On 16 September 2015, Alkarama and the Arab Coalition for Sudan (ACS) sent an urgent appeal to the United Nations Working Group on Enforced or Involuntary Disappearances (WGEID) regarding the abduction of member of the Arab Socialist Ba'ath Party, Babacar Moussa Issa, by the National Intelligence and Security Services (NISS) on 27 August 2015. Secretly detained by the NISS, Babacar would have been repeatedly subjected to torture since his arrest.
On 27 August 2015, members of the NISS wearing civilian clothes raided 56-year-old Babacar's engineering office in downtown Khartoum and took him to an unknown location. His office was subsequently closed and has since been under surveillance. A few days later, his family heard from former detainees that Babacar had in fact been detained in the NISS building located in Khartoum's 57th Street, where he had been tortured for three consecutive days, in retaliation for his political affiliations.
His family tried to visit him but were denied entrance to the building, before being told by other detainees that he had actually been transferred to another detention centre since. Their initiatives to contact and see him have so far been unsuccessful and they fear he could be tortured again. This practice remains systematic and generalised in Sudan, particularly against individuals detained by the NISS. In fact, numerous reports emerging from detention centres have shown that the NISS tortures journalists, such as Ami Al Sunni Bannaga who was allegedly tortured in custody after his arrest while he was covering a demonstration, but also human rights defenders such as three young activists who were arrested in May 2014 and detained without charges in a NISS facility
This context is favoured by several laws, especially the National Security Act of 2010 that entitles the NISS to arrest individuals even in the absence of a legitimate suspicion that they have committed a crime and to detain them for 45 consecutive days without charges and for four and a half months without any judicial supervision. Furthermore, an immunity prevents the prosecution of NISS officers for abuses perpetrated in the course of their duty. These different elements create the breeding grounds for torture and ill-treatment in detention, without real possibilities for victims and their families to obtain justice.

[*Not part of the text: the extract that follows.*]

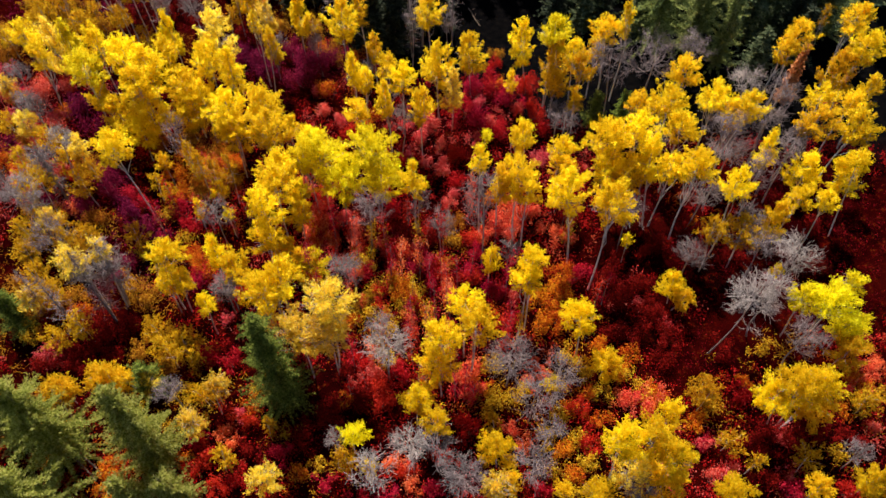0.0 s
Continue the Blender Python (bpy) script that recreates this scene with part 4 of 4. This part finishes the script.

With these local impediments in mind, Alkarama and ACS sent an urgent appeal to the United Nations Working Group on Enforced or Involuntary Disappearances (WGEID) to ask the Sudanese authorities to immediately release Babacar Moussa Issa. The Sudanese authorities should end their repression against political opponents, journalists and human rights defenders, and amend the National Security Act to put it in line with relevant human rights standards.